Humm, perhaps add an argument to __set_task_cpu() to not set ->wake_cpu
instead?

> +}
> +
> +static bool proxy_task_runnable_but_waking(struct task_struct *p)
> +{
> +	if (!sched_proxy_exec())
> +		return false;
> +	return (READ_ONCE(p->__state) == TASK_RUNNING &&
> +		READ_ONCE(p->blocked_on_state) == BO_WAKING);
> +}
> +
> +/*
> + * Checks to see if task p has been proxy-migrated to another rq
> + * and needs to be returned.
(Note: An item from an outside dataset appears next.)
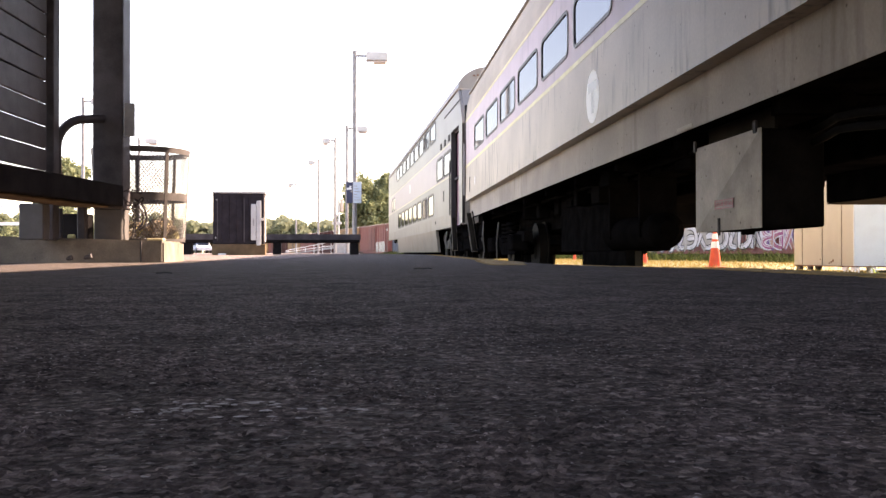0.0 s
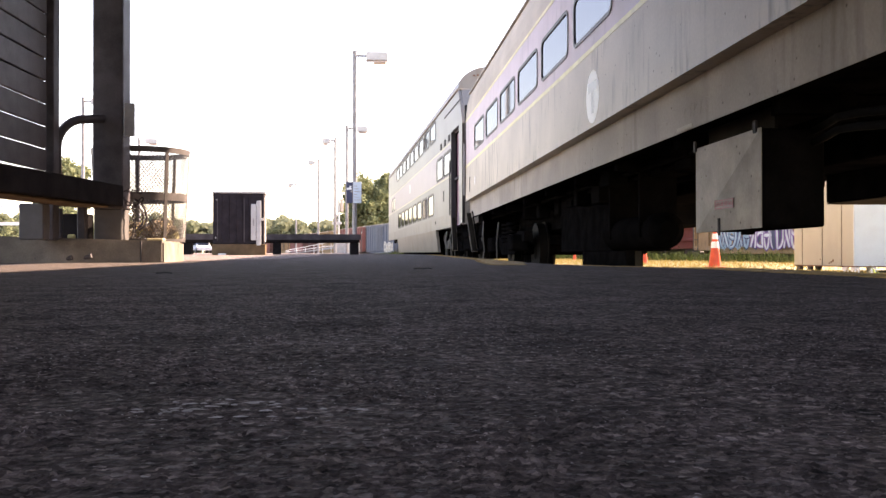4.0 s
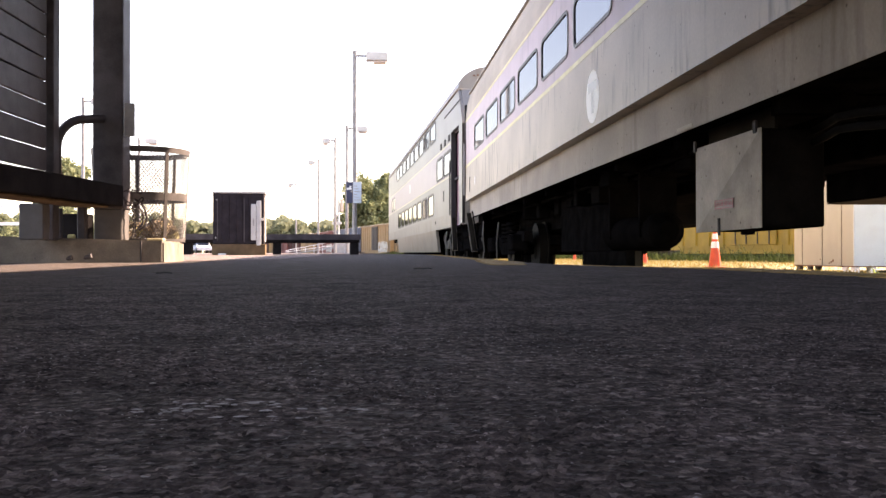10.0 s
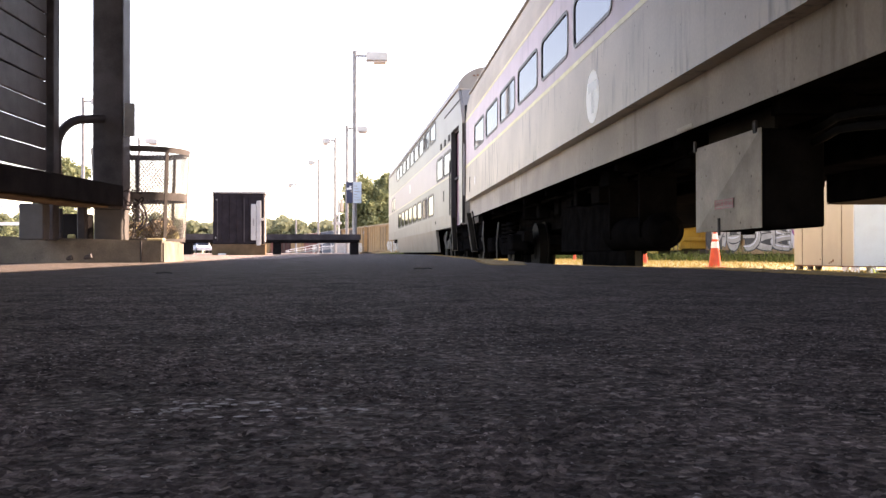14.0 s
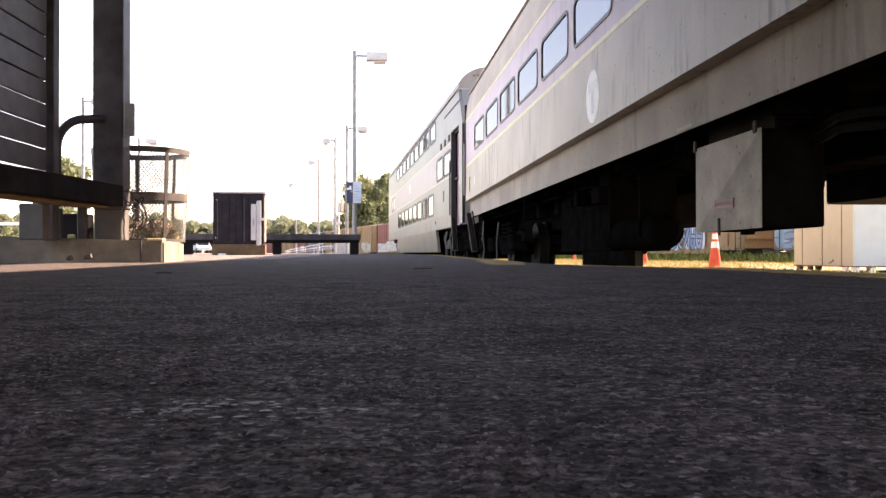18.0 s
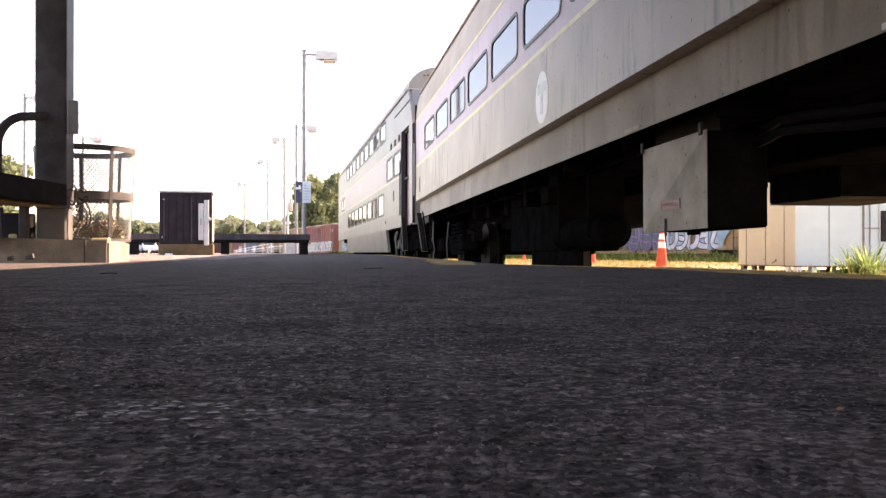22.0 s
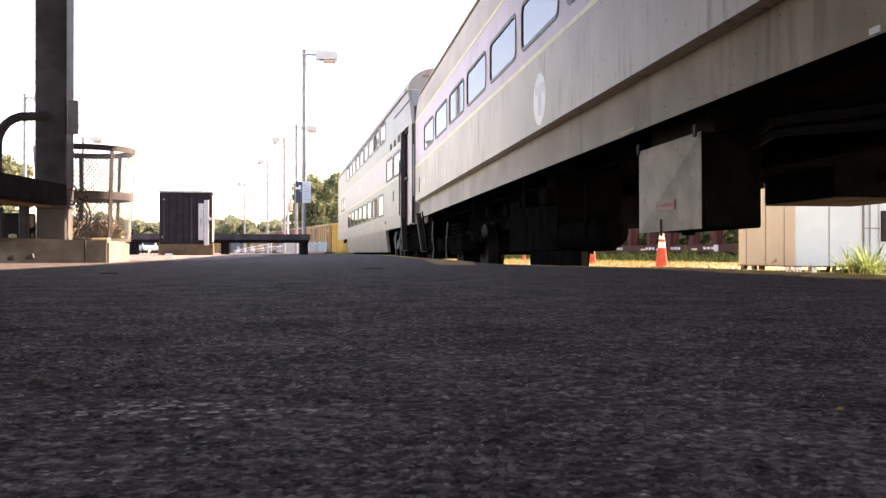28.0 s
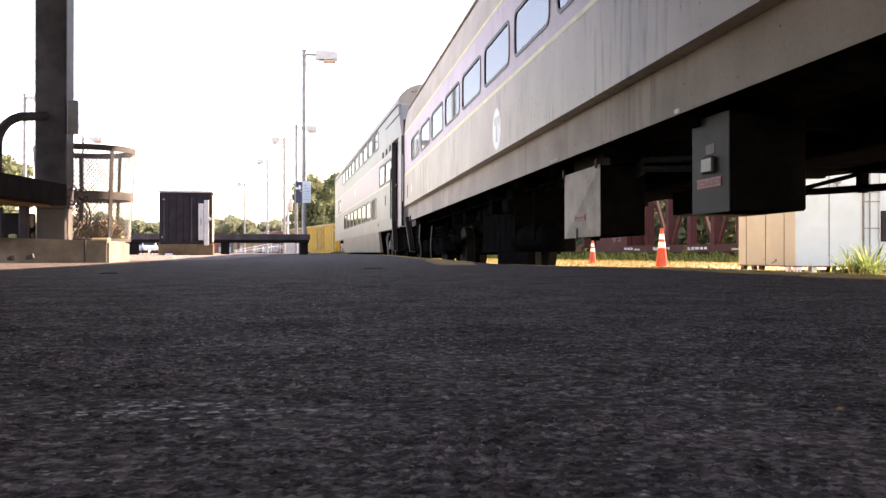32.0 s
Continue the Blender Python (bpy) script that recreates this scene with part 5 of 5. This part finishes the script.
def raised_platform():
    th = empty("raised_platform", "pale concrete raised boarding platform with white railed ramp", "platform")
    part("block", B(-2.5, -1.3, 74, 78, 0.0, 0.85, 0.03), PALE_CONCRETE, th, "pale concrete block")
    bm = bmesh.new()
    plate(bm, 74.2, 75.6, [(-6.3, 0.0), (-6.0, 0.0), (-2.5, 0.45), (-2.5, 0.6)])
    for v in bm.verts:
        v.co = Vector((v.co.y, v.co.x, v.co.z))
    part("ramp", bm, PALE_CONCRETE, th, "pale ramp")
    for dz in (0.5, 0.9):
        part("rail", tube(bmesh.new(), [(-6.3, 74.2, dz * 0.3), (-3.2, 74.2, 0.25 + dz * 0.7), (-2.5, 74.2, 0.3 + dz * 0.7)], 0.02, 8), WHITE, th, "white hand rail")
    for k in range(6):
        x = -6.1 + k * 0.66
        part("baluster", R((x, 74.2, 0), (x, 74.2, 0.25 + (x + 6.3) * 0.18), 0.018, 6), WHITE, th)
    return th


raised_platform()


def signal_mast():
    th = empty("signal_mast", "pale steel signal mast with ladder and platform", "signal", at=(-3.1, 104, 0))
    part("mast", R((0, 0, 0), (0, 0, 6.4), 0.1, 8), PALE_STEEL, th)
    lad = part("ladder", R((-0.55, 0, 2.4), (0.1, 0, 6.3), 0.04, 6), PALE_STEEL, th)
    for k in range(8):
        part("rung", R((-0.5 + k * 0.08, 0, 2.7 + k * 0.45), (-0.1 + k * 0.05, 0, 2.9 + k * 0.45), 0.03, 5), PALE_STEEL, lad)
    part("walkway", B(-0.7, 0.3, -0.3, 0.3, 3.2, 3.5), PALE_STEEL, th)
    part("signal_board", B(0.15, 0.5, -0.1, 0.1, 4.6, 6.0, 0.05), LENS, th, "faded orange board")
    return th


signal_mast()


# ---- things across the track ----
SEAM = mat("rust_stained_seam", (0.2, 0.155, 0.115), 0.8, var=0.55, scale=14, fine=60, bump=0.3)


def container():
    th = empty("storage_container", "white and beige ribbed steel storage container on blocks", "container", at=(8.85, 16.65, -0.235))
    L, W, Hh, Z0 = 6.1, 2.44, 2.65, 0.085
    part("end_wall", B(0, 0.05, 0.0, W, Z0, Hh), BEIGE, th, "beige end wall with rusty seams")
    for y in (0.46, 1.22, 2.07):
        part("seam_rib", B(-0.008, 0.0, y - 0.003, y + 0.003, Z0, Hh), SEAM, th, "rusty vertical seam")
        part("seam_cover", B(-0.012, -0.0, y + 0.012, y + 0.05, Z0, Hh, 0.004), BEIGE, th)
    for y, z, r in ((0.8, 0.18, 0.03), (0.87, 0.15, 0.022), (0.95, 0.13, 0.02), (0.5, 0.62, 0.016), (1.3, 0.2, 0.018), (2.12, 0.3, 0.02)):
        part("rust_patch", B(-0.003, -0.0004, y - r, y + r, z - r * 0.8, z + r * 0.8, 0.001), RUST, th, "patch of rust through the paint")
    part("corner_post", B(-0.012, 0.03, -0.012, 0.03, Z0, Hh, 0.006), WHITE_WALL, th, "white corner post")
    part("side_wall", B(0.031, L, -0.004, 0.05, Z0, Hh), WHITE_WALL, th, "white side wall")
    part("side_wall", B(0.05, L, W - 0.05, W, Z0, Hh), WHITE_WALL, th, "white side wall")
    part("roof", B(0, L, 0, W, Hh, Hh + 0.05), WHITE_WALL, th)
    part("end_wall", B(L - 0.05, L, 0.05, W - 0.05, Z0, Hh), WHITE_WALL, th)
    part("bottom_rail", B(-0.01, L, -0.012, W, Z0 - 0.022, Z0 - 0.001), RUST, th, "thin rusty bottom rail")
    for x in (0.645, 1.32):
        part("seam", B(x - 0.007, x + 0.007, -0.012, -0.004, Z0, Hh), SEAM, th, "rusty vertical joint")
    for x in (1.33, 1.45, 1.65):
        part("lock_rod", R((x, -0.03, Z0 + 0.1), (x, -0.03, Hh), 0.012, 8), PALE_STEEL if x > 1.6 else GREY_STEEL, th, "lock rod")
    for z in (0.78, 1.28, 1.46):
        part("lock_bar", B(1.33, 1.65, -0.04, -0.02, z, z + 0.02), GREY_STEEL, th)
    lk = part("padlock_hasp", B(0.74, 0.86, -0.05, -0.005, 1.62, 1.7, 0.01), GREY_STEEL, th, "steel hasp")
    part("padlock", B(0.77, 0.8, -0.06, -0.03, 1.48, 1.62, 0.008), GREY_STEEL, lk)
    vent = part("louvre", B(1.67, 2.3, -0.03, -0.006, 0.54, 1.12, 0.02), BOX_DARK, th, "dark louvred vent")
    for k in range(7):
        part("slat", B(1.7, 2.27, -0.042, -0.031, 0.59 + k * 0.07, 0.625 + k * 0.07), BOX_DARK, vent)
    for x, y, w, pale in ((0.0, 0.0, 0.1, 1), (0.3, 0.0, 0.11, 1), (-0.02, 0.28, 0.06, 1), (0.0, 2.2, 0.08, 0), (0.0, 1.72, 0.06, 0), (0.05, 1.5, 0.08, 0), (0.7, 0.05, 0.12, 0), (1.5, 0.05, 0.15, 1), (3.0, 0.2, 0.2, 0), (5.7, 0.2, 0.2, 0), (5.7, 2.0, 0.2, 0)):
        part("block", B(x, x + w, y, y + 0.14, -0.07, Z0 - 0.023, 0.004), WHITE if pale else FREIGHT_DARK, th, "white support block" if pale else "dark support block")
    return th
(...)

If so, we deactivate the task here
> + * so that it can be properly woken up on the p->wake_cpu
> + * (or whichever cpu select_task_rq() picks at the bottom of
> + * try_to_wake_up()
> + */
> +static inline bool proxy_needs_return(struct rq *rq, struct task_struct *p)
> +{
> +	bool ret = false;
> +
> +	if (!sched_proxy_exec())
> +		return false;
> +
> +	raw_spin_lock(&p->blocked_lock);
> +	if (__get_task_blocked_on(p) && p->blocked_on_state == BO_WAKING) {
> +		if (!task_current(rq, p) && (p->wake_cpu != cpu_of(rq))) {
> +			if (task_current_donor(rq, p)) {
> +				put_prev_task(rq, p);
> +				rq_set_donor(rq, rq->idle);
> +			}
> +			deactivate_task(rq, p, DEQUEUE_NOCLOCK);
> +			ret = true;
> +		}
> +		__set_blocked_on_runnable(p);
> +		resched_curr(rq);
> +	}
> +	raw_spin_unlock(&p->blocked_lock);
> +	return ret;
> +}
> +#else /* !CONFIG_SCHED_PROXY_EXEC */
> +static bool proxy_task_runnable_but_waking(struct task_struct *p)
> +{
> +	return false;
> +}
> +
> +static inline bool proxy_needs_return(struct rq *rq, struct task_struct *p)
> +{
> +	return false;
> +}
> +#endif /* CONFIG_SCHED_PROXY_EXEC */
> +
>  static void
>  ttwu_do_activate(struct rq *rq, struct task_struct *p, int wake_flags,
>  		 struct rq_flags *rf)
> @@ -3802,6 +3876,8 @@ static int ttwu_runnable(struct task_struct *p, int wake_flags)
>  		update_rq_clock(rq);
>  		if (p->se.sched_delayed)
>  			enqueue_task(rq, p, ENQUEUE_NOCLOCK | ENQUEUE_DELAYED);
> +		if (proxy_needs_return(rq, p))
> +			goto out;
>  		if (!task_on_cpu(rq, p)) {
>  			/*
>  			 * When on_rq && !on_cpu the task is preempted, see if
> @@ -3812,6 +3888,7 @@ static int ttwu_runnable(struct task_struct *p, int wake_flags)
>  		ttwu_do_wakeup(p);
>  		ret = 1;
>  	}
> +out:
>  	__task_rq_unlock(rq, &rf);
>  
>  	return ret;
> @@ -4199,6 +4276,8 @@ int try_to_wake_up(struct task_struct *p, unsigned int state, int wake_flags)
>  		 *    it disabling IRQs (this allows not taking ->pi_lock).
>  		 */
>  		WARN_ON_ONCE(p->se.sched_delayed);
> +		/* If current is waking up, we know we can run here, so set BO_RUNNBLE */
> +		set_blocked_on_runnable(p);
>  		if (!ttwu_state_match(p, state, &success))
>  			goto out;
>  
> @@ -4215,8 +4294,15 @@ int try_to_wake_up(struct task_struct *p, unsigned int state, int wake_flags)
>  	 */
>  	scoped_guard (raw_spinlock_irqsave, &p->pi_lock) {
>  		smp_mb__after_spinlock();
> -		if (!ttwu_state_match(p, state, &success))
> -			break;
> +		if (!ttwu_state_match(p, state, &success)) {
> +			/*
> +			 * If we're already TASK_RUNNING, and BO_WAKING
> +			 * continue on to ttwu_runnable check to force
> +			 * proxy_needs_return evaluation
> +			 */
> +			if (!proxy_task_runnable_but_waking(p))
> +				break;
> +		}
>  
>  		trace_sched_waking(p);

Oh gawd :-( why !?!? 

So AFAICT this makes ttwu() do dequeue when it finds WAKING, and then it
falls through to do the normal wakeup. So why can't we do dequeue to
begin with -- instead of setting WAKING in the first place?